Serve the example file in the repository

$ make example

You can serve the example file in the repository with TLS as well

$ make example-tls

Note that the example page is NOT included in the Neo binary, you have to bring your own file to serve at production time.

Cutting a release

To cut a release, in a branch or off of main do the following:

  1. Make necessary code changes (if any) & test
  2. Update Cargo.toml
  3. Update CHANGELOG.md
  4. Run make image image-publish image-release
  5. If satisfied, run make release-prep (this will create an all-in-one commit that is tagged properly with the new version)
  6. git push the commit
  7. Run cargo publish to publish to cargo

FAQ

Alternatives

miniserve

tl;dr Neo is about 2x faster than miniserve, which is expected as it does much less.
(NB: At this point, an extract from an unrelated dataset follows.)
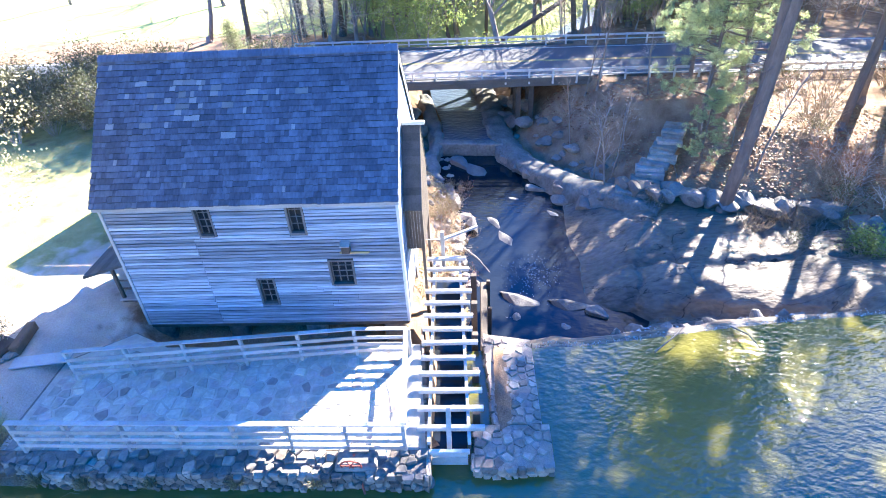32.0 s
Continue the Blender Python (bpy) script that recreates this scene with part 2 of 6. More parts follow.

miniserve is a project that aims to serve files and directories over HTTP that was suggested. Since miniserve is also capable of serving a single file I've tested it gainst Neo with the usual wrk command and here are the results tabulated. Roughly by running the following:

$ Neo -f /tmp/testfiles/file-1M &
$ miniserve /tmp/testfiles/file-1M -p 5001 &
$ wrk -t12 -c400 -d30s --latency http://127.0.0.1:5000/any/path/will/work # a few times
$ wrk -t12 -c400 -d30s --latency http://127.0.0.1:5001 # a few times
Neo miniserve
Latency 50% (ms) 21.09 83.94
Latency 75% (ms) 31.04 95.73
Latency 90% (ms) 40.81 107.23
Latency 99% (ms) 58.54 129.38
(Thread stats) Latency avg (ms) 23.29 84.94
(Thread stats) Latency stddev (ms) 12.57 17.11
(Thread stats) Latency max (ms) 120.18 182.87
Request/sec 11,900 4599
Trasfer/sec (MB) 1162 450

As you might expect, Neo does so little (though there are some feature differences in the overlap) that it performs roughly 2x as well as miniserve.

I did not limit the processes and my machine is pretty beefy: 6 physical cores (12 hyper threads) and 32GB of RAM so these processes got as much room as they cared to use.

About

Neo is a Single File Server. It Responds to Every GET Request it Receives with the Content of a Given File (Specified by ENV or CLI Argument), and for Every Other Request (with any other HTTP Method or Path) it returns a 404. Written in GoLang & Rust Separately.